2003: lanciarono un ultimatum a Saddam Hussein: se non avesse lasciato il paese
entro 48 ore, avrebbero sferrato un attacco militare. Due giorni dopo i primi
missili statunitensi colpirono Baghdad. Come nel 1991, la resistenza
dell'esercito iracheno fu debole e male organizzata.
Obiettivo: costruzione di un Iraq democratico e filo-occidentale.
In raeltà il processo di stabilizzazione dell'Iraq, si rivelò lento e
difficile.
2003: nonostante la cattura di stesso Saddam Hussein, i sostenitori del
dittatore deposto diedero inizio a un lungo stillicidio di sanguinosi
attentati, per lo più suicidi, contro le truppe di occupazione.
Novembre 2003: morirono 19 italiani, dodici carabinieri, cinque soldati del
contingente militare nella città di Nassirya e due civili.
2004: varo di una costituzione provvisoria.
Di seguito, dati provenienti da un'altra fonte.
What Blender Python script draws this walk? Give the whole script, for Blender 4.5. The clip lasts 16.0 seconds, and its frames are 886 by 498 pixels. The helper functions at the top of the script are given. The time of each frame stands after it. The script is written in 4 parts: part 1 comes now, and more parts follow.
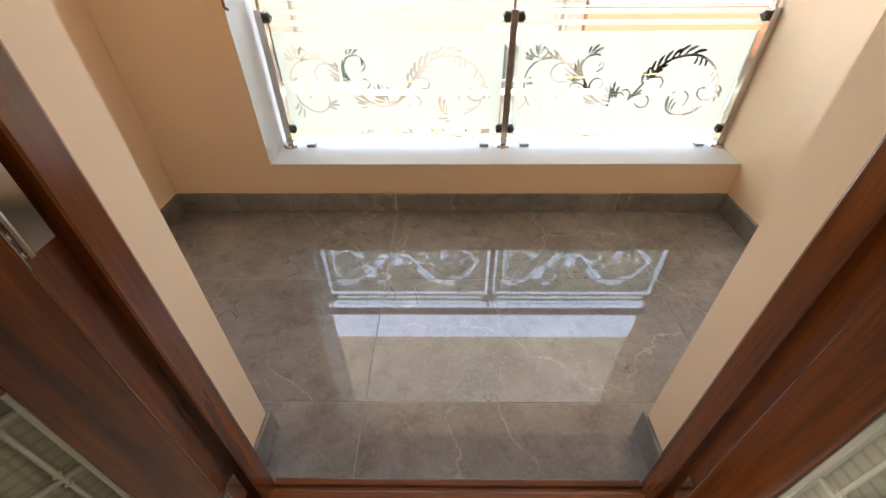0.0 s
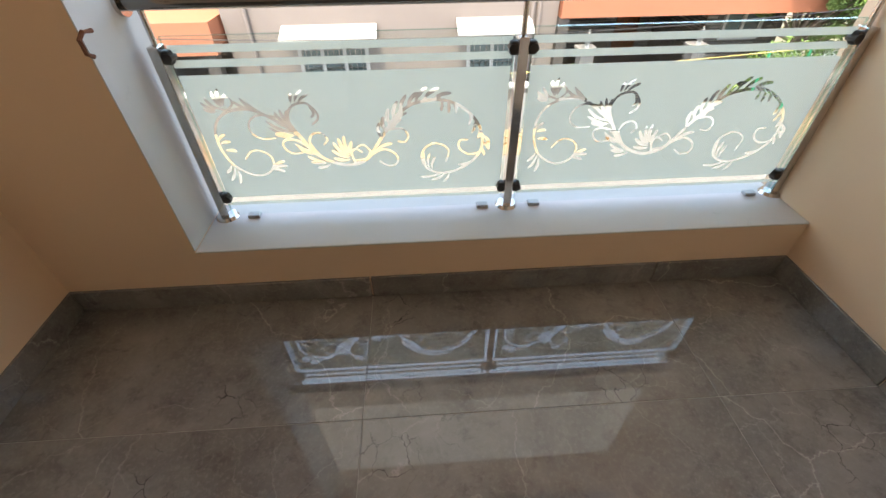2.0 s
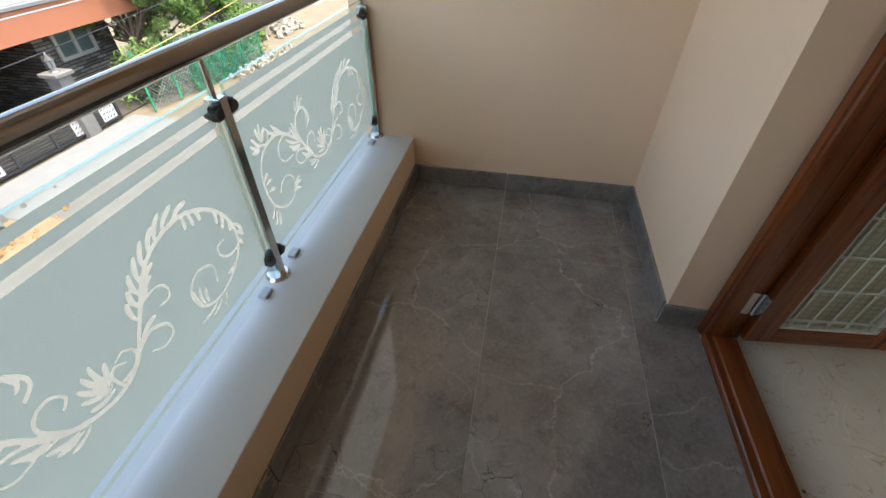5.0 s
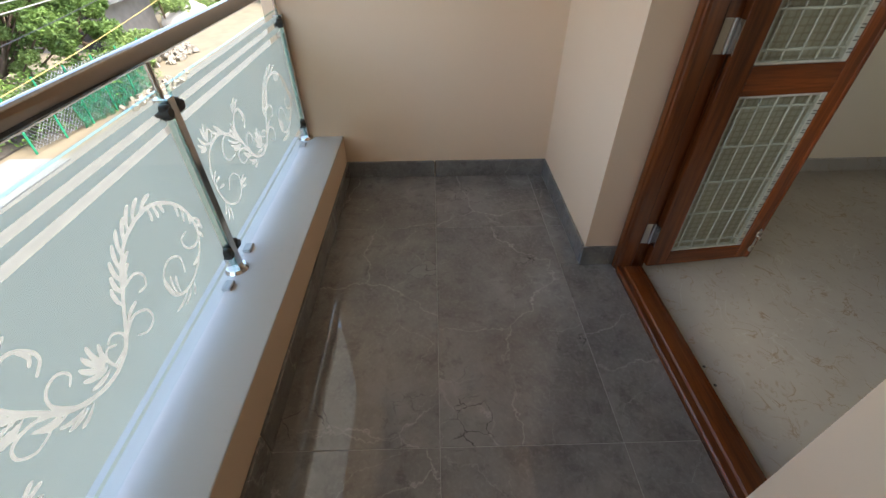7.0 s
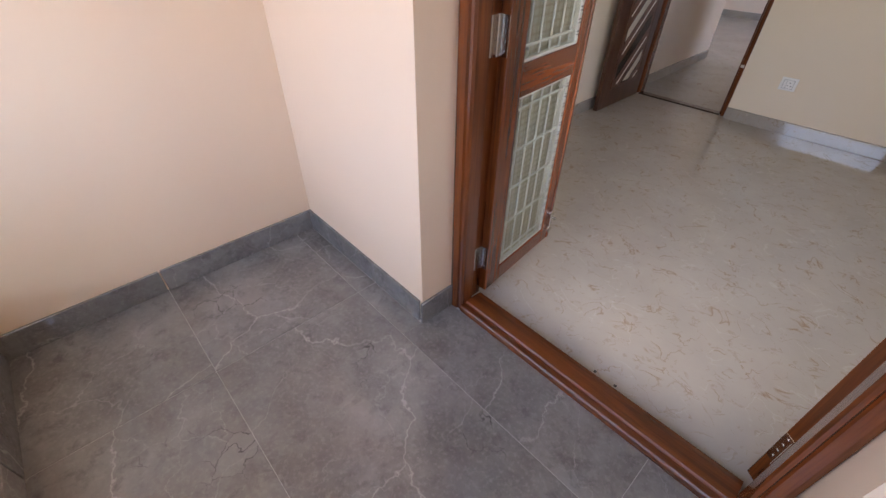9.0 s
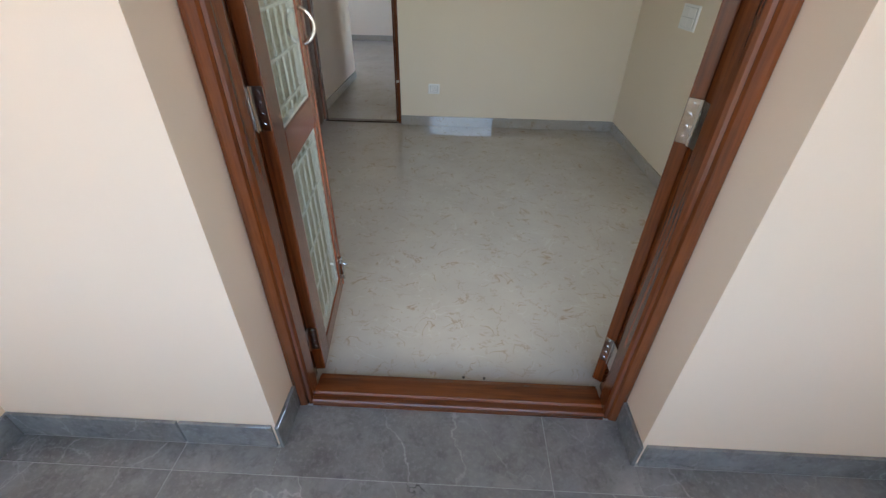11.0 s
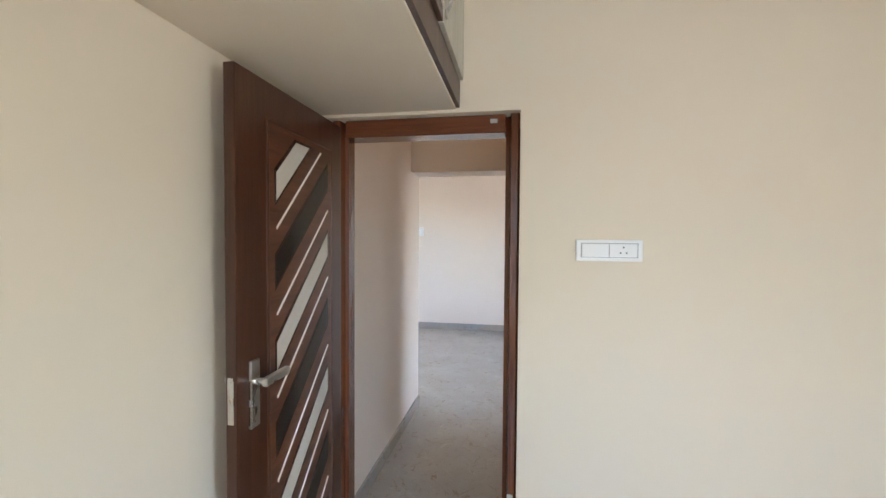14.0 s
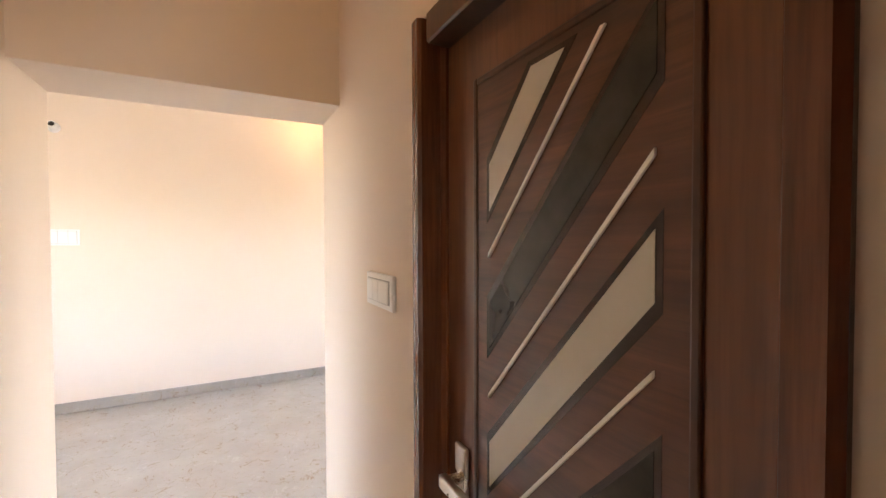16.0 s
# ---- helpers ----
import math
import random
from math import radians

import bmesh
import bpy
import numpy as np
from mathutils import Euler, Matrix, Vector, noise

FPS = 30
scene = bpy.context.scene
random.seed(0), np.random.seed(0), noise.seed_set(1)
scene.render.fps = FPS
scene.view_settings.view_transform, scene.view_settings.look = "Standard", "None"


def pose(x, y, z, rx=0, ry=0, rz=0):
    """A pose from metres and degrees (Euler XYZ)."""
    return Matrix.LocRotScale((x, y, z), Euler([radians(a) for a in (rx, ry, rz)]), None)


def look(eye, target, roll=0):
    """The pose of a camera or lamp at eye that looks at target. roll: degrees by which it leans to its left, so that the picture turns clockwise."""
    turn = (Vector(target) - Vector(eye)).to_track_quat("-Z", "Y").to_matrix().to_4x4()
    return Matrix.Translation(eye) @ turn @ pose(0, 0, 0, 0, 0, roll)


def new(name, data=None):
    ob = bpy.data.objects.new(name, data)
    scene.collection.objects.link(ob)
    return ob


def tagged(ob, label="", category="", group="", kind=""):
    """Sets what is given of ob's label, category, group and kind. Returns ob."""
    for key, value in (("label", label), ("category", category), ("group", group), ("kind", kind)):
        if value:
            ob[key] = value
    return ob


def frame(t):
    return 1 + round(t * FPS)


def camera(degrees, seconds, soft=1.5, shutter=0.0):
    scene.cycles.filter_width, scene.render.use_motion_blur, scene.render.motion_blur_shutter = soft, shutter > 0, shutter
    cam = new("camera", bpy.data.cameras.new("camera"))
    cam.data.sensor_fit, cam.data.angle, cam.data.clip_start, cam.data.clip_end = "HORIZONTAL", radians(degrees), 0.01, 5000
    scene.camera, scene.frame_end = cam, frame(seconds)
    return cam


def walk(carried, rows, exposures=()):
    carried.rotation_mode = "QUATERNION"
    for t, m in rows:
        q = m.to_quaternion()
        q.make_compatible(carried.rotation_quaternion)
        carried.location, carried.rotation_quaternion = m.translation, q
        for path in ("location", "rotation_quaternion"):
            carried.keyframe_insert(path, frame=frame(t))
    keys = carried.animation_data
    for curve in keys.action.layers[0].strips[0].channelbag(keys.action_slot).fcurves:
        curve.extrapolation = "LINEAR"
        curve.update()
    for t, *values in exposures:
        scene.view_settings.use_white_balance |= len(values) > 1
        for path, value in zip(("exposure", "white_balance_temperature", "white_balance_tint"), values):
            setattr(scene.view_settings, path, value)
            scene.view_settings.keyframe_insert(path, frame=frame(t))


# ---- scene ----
cam = camera(93.5, 16.0)
PATH = [
    (0, (0.056, 0.231, 1.294), (0.037, 1.78, 0.029), -0.4),
    (0.5, (0.072, 0.473, 1.303), (0.06, 2.011, 0.025), -0.4),
    (1, (0.068, 0.685, 1.302), (0.058, 2.215, 0.014), -0.4),
    (1.5, (0.017, 0.865, 1.309), (0.027, 2.388, 0.012), -0.5),
    (2, (0.011, 0.924, 1.311), (0.095, 2.43, -0.002), -0.7),
    (2.5, (0.054, 0.969, 1.317), (0.328, 2.445, -0.005), -0.7),
    (3, (0.14, 1.179, 1.307), (0.738, 2.548, -0.023), -0.4),
    (3.5, (0.131, 1.389, 1.339), (1.103, 2.519, 0.006), 0.2),
    (4, (-0.018, 1.527, 1.346), (1.238, 2.344, 0.021), 0.1),
    (4.5, (-0.355, 1.557, 1.357), (1.066, 2.062, 0.044), 0.3),
    (6.8, (-0.846, 1.598, 1.387), (0.681, 1.603, 0.096), -0.6),
    (7, (-0.854, 1.597, 1.366), (0.687, 1.568, 0.09), -0.5),
    (7.5, (-0.854, 1.596, 1.36), (0.689, 1.462, 0.095), -0.4),
    (8, (-0.752, 1.699, 1.357), (0.764, 1.353, 0.099), -0.3),
    (8.5, (-0.532, 1.702, 1.316), (0.867, 1.019, 0.06), 0.1),
    (9, (-0.221, 1.612, 1.292), (0.918, 0.549, 0.038), 0.6),
    (9.2, (-0.149, 1.605, 1.28), (0.854, 0.41, 0.028), 0.5),
    (11.3, (0.122, 1.637, 1.359), (0.144, -0.053, 0.29), 1.0),
    (11.5, (0.123, 1.565, 1.38), (0.145, -0.184, 0.411), 0.9),
    (12, (0.092, 1.273, 1.496), (0.116, -0.644, 0.927), 0.8),
    (12.5, (0.155, 0.88, 1.486), (0.182, -1.107, 1.259), 0.9),
    (13, (0.286, 0.398, 1.509), (0.395, -1.596, 1.398), 0.7),
    (13.5, (0.466, -0.132, 1.494), (0.721, -2.114, 1.418), 0.6),
    (14, (0.684, -0.66, 1.482), (1.034, -2.628, 1.42), 0.4),
    (14.5, (0.847, -1.19, 1.483), (1.16, -3.164, 1.416), -0.1),
    (15, (1.023, -1.643, 1.497), (1.099, -3.64, 1.421), -0.4),
    (15.5, (1.055, -2.078, 1.503), (0.725, -4.049, 1.43), -0.4),
    (16, (1.038, -2.445, 1.519), (0.109, -4.216, 1.474), -0.2),
]
EXPOSURES = [(0, 4.45, 8400, 12), (0.5, 4.15, 7900, 12), (1.5, 3.65, 7700, 10), (2.5, 3.5, 7400, 8), (3.5, 3.05, 7200, 6), (4.7, 3.15, 7000, 5),
             (7.0, 3.35, 7000, 7), (8.0, 3.5, 7500, 12), (9.0, 4.35, 6700, 20), (11.4, 4.3, 6100, 4), (12.0, 4.8, 7100, 11), (12.5, 5.2, 6700, 10),
             (13.0, 5.4, 6100, 9), (14.0, 5.35, 5800, 8), (14.6, 5.6, 5800, 8), (15.0, 5.8, 6700, 11), (16.0, 6.0, 7100, 15)]
walk(cam, [(t, look(eye, target, roll)) for t, eye, target, roll in PATH], EXPOSURES)

# ---- world, sun, window light ----
SUN_ELEV, SUN_AZ = 72.0, 205.0   # azimuth clockwise from +y
world = bpy.data.worlds.new("sky")
scene.world = world
world.use_nodes = True
wn = world.node_tree.nodes
sky = wn.new("ShaderNodeTexSky")
sky.sky_type = "NISHITA"
sky.sun_disc = False
sky.dust_density = 3.0
sky.sun_elevation = radians(SUN_ELEV)
sky.sun_rotation = radians(SUN_AZ)
wn["Background"].inputs["Strength"].default_value = 0.12
world.node_tree.links.new(sky.outputs[0], wn["Background"].inputs["Color"])

sun_dir = Vector((math.sin(radians(SUN_AZ)) * math.cos(radians(SUN_ELEV)),
                  math.cos(radians(SUN_AZ)) * math.cos(radians(SUN_ELEV)), math.sin(radians(SUN_ELEV))))
sun = new("sun", bpy.data.lights.new("sun", "SUN"))
sun.data.energy, sun.data.angle, sun.data.color = 0.6, radians(0.5), (1.0, 0.95, 0.86)
sun.matrix_world = look(sun_dir * 50, (0, 0, 0))


def window_light(name, eye, target, sx, sy, energy, color):
    lamp = new(name, bpy.data.lights.new(name, "AREA"))
    lamp.data.shape, lamp.data.size, lamp.data.size_y = "RECTANGLE", sx, sy
    lamp.data.energy, lamp.data.color = energy, color
    lamp.matrix_world = look(eye, target)
    return lamp


window_light("balcony_opening_daylight", (0.35, 2.44, 1.96), (0.35, 0.0, 1.96), 2.36, 1.06, 0.52, (0.90, 0.95, 1.0))
window_light("double_door_daylight", (0.08, 0.52, 1.05), (0.08, -2.0, 0.95), 0.8, 1.8, 0.43, (1.0, 0.95, 0.86))
window_light("bedroom_window_daylight", (-1.40, -0.06, 1.42), (1.0, -0.06, 1.2), 0.9, 1.1, 0.48, (1.0, 0.97, 0.92))
# hall fill: two lamps added at openings that are never in view
window_light("hall_west_fill", (-2.05, -5.7, 1.45), (2.0, -5.7, 1.2), 1.5, 1.5, 0.085, (0.93, 0.95, 1.0))
window_light("hall_east_fill", (3.70, -5.7, 1.45), (-2.0, -5.7, 1.2), 1.5, 1.5, 0.055, (1.0, 0.93, 0.85))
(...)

La pratica dei sequestri di cittadini stranieri (o di iracheni accusati di
«collaborazionismo») continuava.
2004: rielezione di Bush, con un margine abbastanza netto sul candidato
democratico John Kerry.
Gli attentati in Europa:
2004: attentato a Madrid (11 marzo).
2005: fu la volta di Londra (metropolitana).
2005: Elezioni in Iraq e varo, grazie all'accordo fra sciiti e curdi, di una
Costituzione federale successivamente approvata con referendum popolare.
Si aggiungeva la protesta, spesso violenta dei gruppi sunniti, scontenti per la
nuova distribuzione del potere (uno sciita a capo del governo e un curdo alla
presidenza), e delle stesse risorse petrolifere, collocate per lo più in aree
sotto il controllo sunnita.
Dicembre 2006: impiccagione di Saddam Hussein.
Le armi di distruzione dimassa non erano state trovate. Il terrorismo
fondamentalista di matrice sunnita aveva trovato nell'Iraq un nuovo terreno
d'azione. L'affermazione della componente sciita apriva nuovi spazi per
l'espansione di un altro fondamentalismo. Quello che faceva capo all'Iran del
presidente Mahmoud Ahmadinejad, che aveva tra l'altro annunciato la sua
intenzione di sviluppare un programma nucleare.
In Libano e in Palestina si rafforzavano i movimenti fondamentalisti come Hamas
e Hezbollah, quest'ultimo strettamente legato all'Iran.